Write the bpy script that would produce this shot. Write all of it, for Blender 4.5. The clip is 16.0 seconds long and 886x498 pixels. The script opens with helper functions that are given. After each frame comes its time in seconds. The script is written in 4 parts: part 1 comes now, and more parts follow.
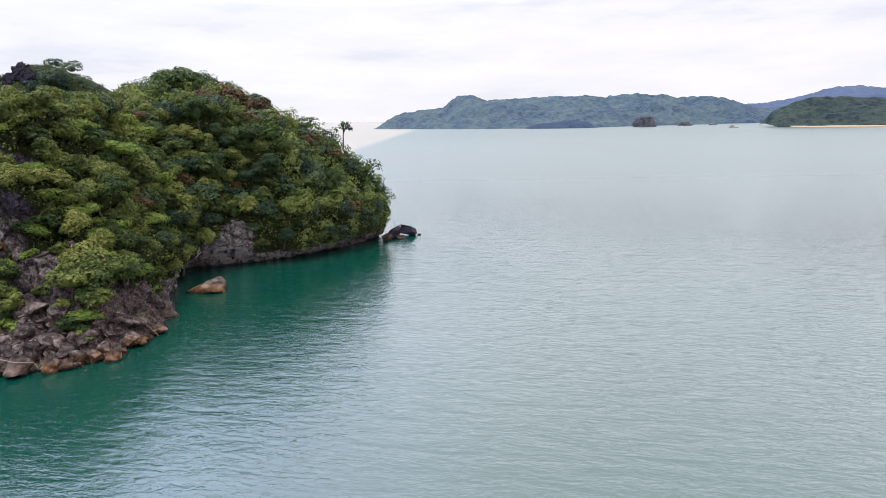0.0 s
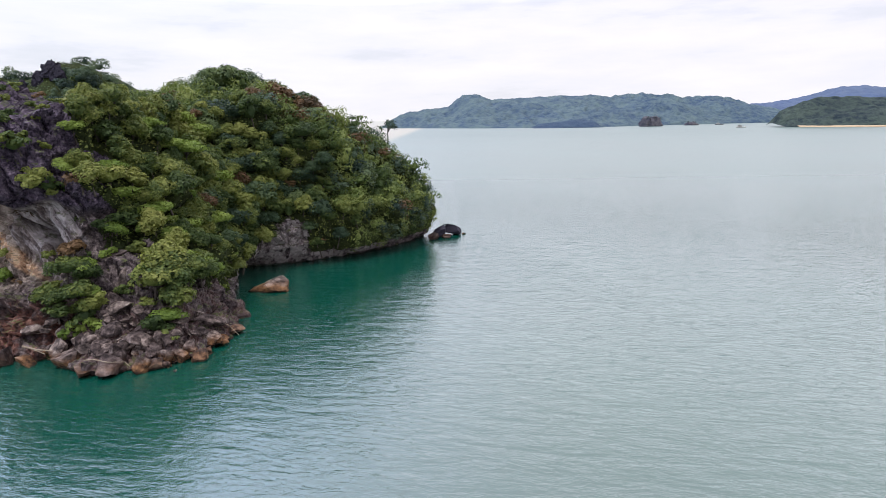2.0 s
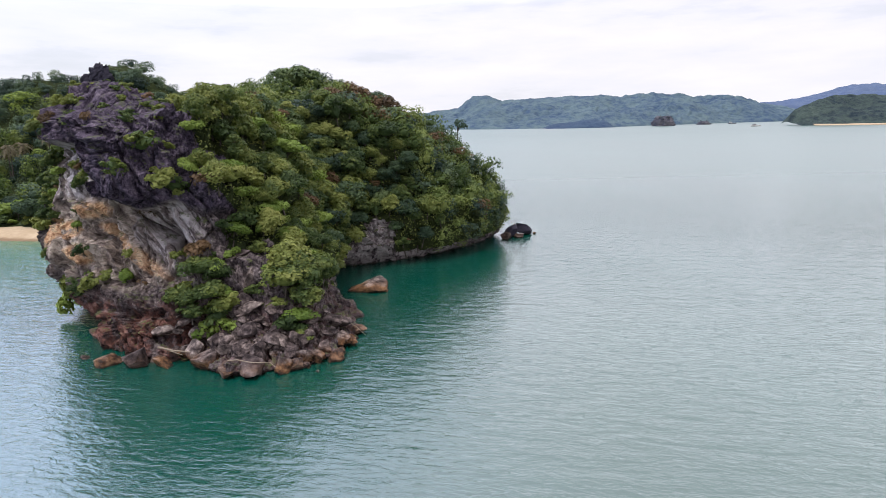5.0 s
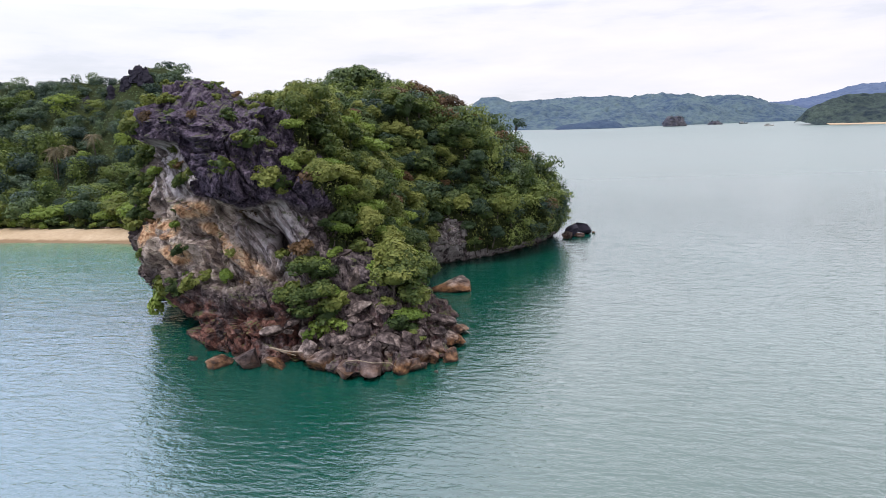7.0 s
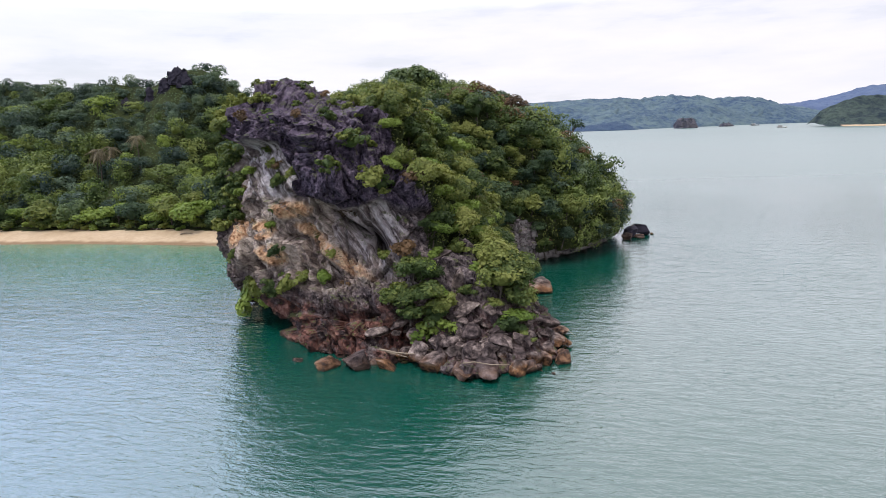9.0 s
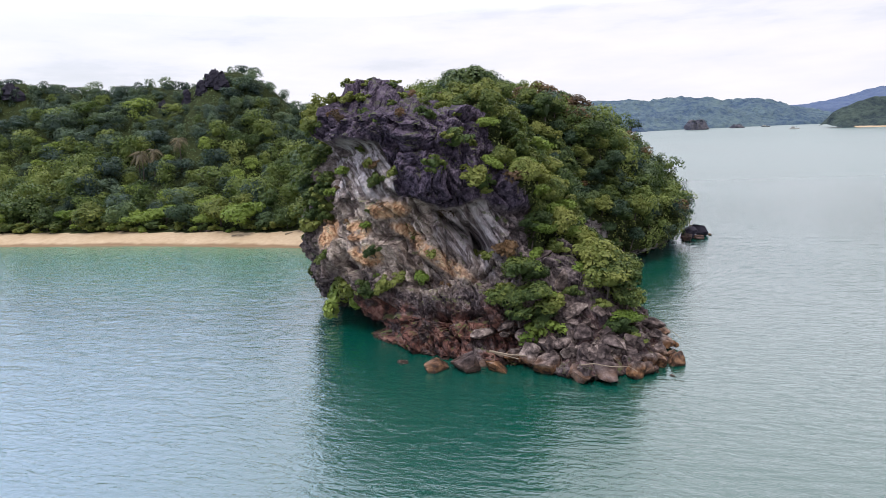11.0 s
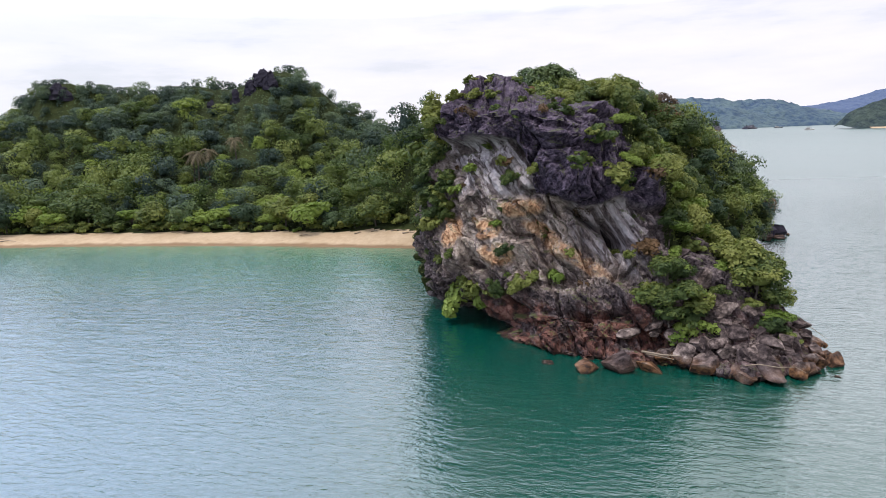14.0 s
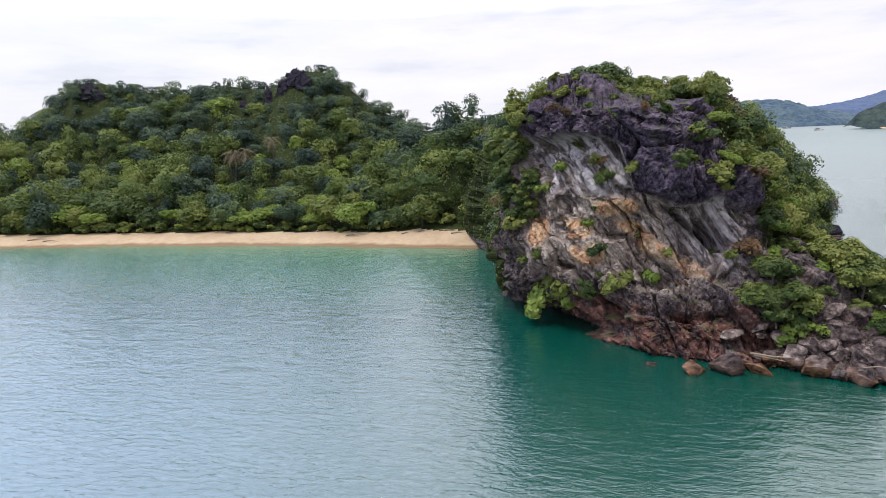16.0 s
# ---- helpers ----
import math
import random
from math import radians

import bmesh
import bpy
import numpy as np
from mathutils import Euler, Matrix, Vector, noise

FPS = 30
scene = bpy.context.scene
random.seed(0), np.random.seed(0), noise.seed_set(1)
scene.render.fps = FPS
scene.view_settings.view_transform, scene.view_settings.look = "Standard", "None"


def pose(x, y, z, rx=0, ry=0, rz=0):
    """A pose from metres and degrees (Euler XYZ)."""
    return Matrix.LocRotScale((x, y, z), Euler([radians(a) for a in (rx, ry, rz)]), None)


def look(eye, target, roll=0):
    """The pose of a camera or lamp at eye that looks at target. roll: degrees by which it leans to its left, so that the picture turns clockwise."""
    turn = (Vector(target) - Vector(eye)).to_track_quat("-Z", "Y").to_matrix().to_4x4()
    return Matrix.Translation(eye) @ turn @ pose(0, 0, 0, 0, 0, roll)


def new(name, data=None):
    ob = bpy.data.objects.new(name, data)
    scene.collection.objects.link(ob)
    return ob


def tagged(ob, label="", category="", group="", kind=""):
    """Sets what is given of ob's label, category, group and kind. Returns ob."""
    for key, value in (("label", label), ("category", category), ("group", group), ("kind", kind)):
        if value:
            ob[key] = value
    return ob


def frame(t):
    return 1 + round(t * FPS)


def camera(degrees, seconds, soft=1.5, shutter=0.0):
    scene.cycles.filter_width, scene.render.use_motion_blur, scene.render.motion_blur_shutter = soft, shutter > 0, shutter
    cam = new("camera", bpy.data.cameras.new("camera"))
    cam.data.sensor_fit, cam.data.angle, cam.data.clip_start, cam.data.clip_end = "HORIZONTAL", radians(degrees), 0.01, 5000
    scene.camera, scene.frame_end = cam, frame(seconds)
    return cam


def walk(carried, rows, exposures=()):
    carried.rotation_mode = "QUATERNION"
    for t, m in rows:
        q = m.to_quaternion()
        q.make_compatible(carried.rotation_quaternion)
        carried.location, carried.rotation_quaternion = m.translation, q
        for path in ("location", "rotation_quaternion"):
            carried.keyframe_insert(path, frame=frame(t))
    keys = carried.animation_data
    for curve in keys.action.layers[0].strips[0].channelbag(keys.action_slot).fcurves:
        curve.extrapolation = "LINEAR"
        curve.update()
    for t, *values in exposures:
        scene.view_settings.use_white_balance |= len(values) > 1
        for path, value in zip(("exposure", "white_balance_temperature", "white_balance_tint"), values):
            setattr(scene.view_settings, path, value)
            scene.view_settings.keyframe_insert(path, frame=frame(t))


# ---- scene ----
cam = camera(70.0, 16.0, soft=0.9)
PATH = [
    (0, (0.1, 0.106, 27.222), (0.062, 2.064, 26.814), -1.0),
    (0.5, (-2.726, 0.295, 27.236), (-2.765, 2.252, 26.827), -0.9),
    (1, (-5.384, 0.502, 27.245), (-5.424, 2.46, 26.835), -0.9),
    (1.5, (-7.849, 0.591, 27.248), (-7.89, 2.548, 26.838), -0.8),
    (2, (-10.24, 0.608, 27.237), (-10.281, 2.565, 26.827), -0.9),
    (2.5, (-12.543, 0.639, 27.206), (-12.587, 2.596, 26.795), -0.9),
    (3, (-14.909, 0.657, 27.155), (-14.955, 2.614, 26.746), -1.0),
    (3.5, (-17.283, 0.648, 27.121), (-17.333, 2.605, 26.712), -1.2),
    (4, (-19.816, 0.706, 27.111), (-19.868, 2.664, 26.703), -1.2),
    (6.5, (-34.859, 1.46, 26.744), (-34.93, 3.418, 26.343), -1.7),
    (7, (-38.015, 1.562, 26.72), (-38.089, 3.52, 26.321), -1.7),
    (7.5, (-41.113, 1.664, 26.69), (-41.191, 3.622, 26.294), -1.7),
    (8, (-44.078, 1.82, 26.652), (-44.159, 3.78, 26.258), -1.8),
    (8.5, (-47.136, 1.943, 26.637), (-47.221, 3.902, 26.244), -1.8),
    (9, (-50.058, 2.043, 26.638), (-50.147, 4.002, 26.247), -1.8),
    (11.5, (-64.627, 2.51, 26.554), (-64.732, 4.47, 26.172), -2.0),
    (12, (-67.289, 2.539, 26.544), (-67.395, 4.499, 26.162), -2.0),
    (12.5, (-69.905, 2.616, 26.546), (-70.014, 4.576, 26.165), -2.0),
    (13, (-72.514, 2.642, 26.537), (-72.626, 4.602, 26.157), -2.0),
    (13.5, (-75.235, 2.749, 26.532), (-75.347, 4.71, 26.152), -2.0),
    (14, (-77.867, 2.838, 26.531), (-77.983, 4.799, 26.153), -2.0),
    (14.5, (-80.582, 2.983, 26.531), (-80.7, 4.943, 26.153), -2.1),
    (15, (-83.359, 3.133, 26.538), (-83.479, 5.094, 26.161), -2.1),
    (15.5, (-86.137, 3.261, 26.551), (-86.259, 5.221, 26.174), -2.0),
    (16, (-88.897, 3.344, 26.595), (-89.02, 5.304, 26.219), -2.0),
]
walk(cam, [(t, look(eye, target, roll)) for t, eye, target, roll in PATH])

# ---- light ----
world = bpy.data.worlds.new("world")
scene.world = world
world.use_nodes = True
wn, wl = world.node_tree.nodes, world.node_tree.links
SUN_EL, SUN_AZ = 70.0, 228.0   # degrees above the sea; compass turn, from +y clockwise
sky = wn.new("ShaderNodeTexSky")
sky.sky_type, sky.sun_disc = "NISHITA", False
sky.sun_elevation, sky.sun_rotation = radians(SUN_EL), radians(SUN_AZ)


def w_node(kind, **values):
    n = wn.new(kind)
    for k, v in values.items():
        n.inputs[k.replace("_", " ")].default_value = v
    return n


def w_ramp(value, *stops):
    n = wn.new("ShaderNodeValToRGB")
    e = n.color_ramp.elements
    while len(e) < len(stops):
        e.new(0.5)
    for k, (at, c) in enumerate(stops):
        e[k].position = at
        e[k].color = (*c, 1) if isinstance(c, tuple) else (c, c, c, 1)
    wl.new(value, n.inputs[0])
    return n.outputs[0]


def w_mix(fac, one, two, blend="MIX"):
    n = wn.new("ShaderNodeMix")
    n.data_type, n.blend_type = "RGBA", blend
    for value, key in ((fac, "Factor"), (one, "A"), (two, "B")):
        if isinstance(value, float):
            n.inputs[key].default_value = value
        elif isinstance(value, tuple):
            n.inputs[key].default_value = (*value, 1)
        else:
            wl.new(value, n.inputs[key])
    return n.outputs["Result"]


w_co = wn.new("ShaderNodeTexCoord").outputs["Generated"]
w_at = wn.new("ShaderNodeSeparateXYZ")
wl.new(w_co, w_at.inputs[0])
clear = w_mix(1.0, sky.outputs[0], (0.10, 0.10, 0.10), "MULTIPLY")
# a bright veil of cloud, white in the east, thinner and bluer high in the west
w_side = w_node("ShaderNodeMapRange", From_Min=-0.75, From_Max=0.25)
w_side.interpolation_type = "SMOOTHSTEP"
wl.new(w_at.outputs["X"], w_side.inputs["Value"])
west = w_ramp(w_at.outputs["Z"], (0.0, (0.98, 0.97, 1.0)), (0.14, (0.95, 0.965, 1.03)), (0.40, (0.90, 1.04, 1.46)), (1.0, (1.03, 1.02, 1.16)))
east = w_ramp(w_at.outputs["Z"], (0.0, (0.98, 0.965, 1.0)), (0.14, (0.98, 0.96, 1.02)), (0.30, (0.98, 0.95, 1.04)), (0.55, (0.62, 0.63, 0.66)), (1.0, (1.03, 1.02, 1.14)))
veil = w_mix(w_side.outputs[0], west, east)
# long soft streaks of thicker and thinner cloud
w_map = w_node("ShaderNodeMapping")
w_map.inputs["Scale"].default_value = (1.5, 1.5, 8.0)
wl.new(w_co, w_map.inputs["Vector"])
w_noise = w_node("ShaderNodeTexNoise", Scale=2.6, Detail=7.0, Roughness=0.58)
wl.new(w_map.outputs[0], w_noise.inputs["Vector"])
shade = w_ramp(w_noise.outputs["Fac"], (0.34, (0.90, 0.92, 0.97)), (0.44, (0.955, 0.965, 1.0)), (0.52, (0.99, 0.99, 1.02)), (0.70, (1.05, 1.05, 1.08)))
veil = w_mix(1.0, veil, shade, "MULTIPLY")
thick = w_ramp(w_noise.outputs["Fac"], (0.26, 0.85), (0.42, 1.0))
wl.new(w_mix(thick, clear, veil), wn["Background"].inputs["Color"])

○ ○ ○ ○

**YOUR TASK**.
Extract the lines exactly, please: the first line of the listing, the line with "q.make_compatible(carried.rotation_quaternion)", and every line between them, but no pictures.

**WORKED SOLUTION**.
Write the bpy script that would produce this shot. Write all of it, for Blender 4.5. The clip is 16.0 seconds long and 886x498 pixels. The script opens with helper functions that are given. After each frame comes its time in seconds. The script is written in 4 parts: part 1 comes now, and more parts follow.
0.0 s
2.0 s
5.0 s
7.0 s
9.0 s
11.0 s
14.0 s
16.0 s
# ---- helpers ----
import math
import random
from math import radians

import bmesh
import bpy
import numpy as np
from mathutils import Euler, Matrix, Vector, noise

FPS = 30
scene = bpy.context.scene
random.seed(0), np.random.seed(0), noise.seed_set(1)
scene.render.fps = FPS
scene.view_settings.view_transform, scene.view_settings.look = "Standard", "None"


def pose(x, y, z, rx=0, ry=0, rz=0):
    """A pose from metres and degrees (Euler XYZ)."""
    return Matrix.LocRotScale((x, y, z), Euler([radians(a) for a in (rx, ry, rz)]), None)


def look(eye, target, roll=0):
    """The pose of a camera or lamp at eye that looks at target. roll: degrees by which it leans to its left, so that the picture turns clockwise."""
    turn = (Vector(target) - Vector(eye)).to_track_quat("-Z", "Y").to_matrix().to_4x4()
    return Matrix.Translation(eye) @ turn @ pose(0, 0, 0, 0, 0, roll)


def new(name, data=None):
    ob = bpy.data.objects.new(name, data)
    scene.collection.objects.link(ob)
    return ob


def tagged(ob, label="", category="", group="", kind=""):
    """Sets what is given of ob's label, category, group and kind. Returns ob."""
    for key, value in (("label", label), ("category", category), ("group", group), ("kind", kind)):
        if value:
            ob[key] = value
    return ob


def frame(t):
    return 1 + round(t * FPS)


def camera(degrees, seconds, soft=1.5, shutter=0.0):
    scene.cycles.filter_width, scene.render.use_motion_blur, scene.render.motion_blur_shutter = soft, shutter > 0, shutter
    cam = new("camera", bpy.data.cameras.new("camera"))
    cam.data.sensor_fit, cam.data.angle, cam.data.clip_start, cam.data.clip_end = "HORIZONTAL", radians(degrees), 0.01, 5000
    scene.camera, scene.frame_end = cam, frame(seconds)
    return cam


def walk(carried, rows, exposures=()):
    carried.rotation_mode = "QUATERNION"
    for t, m in rows:
        q = m.to_quaternion()
        q.make_compatible(carried.rotation_quaternion)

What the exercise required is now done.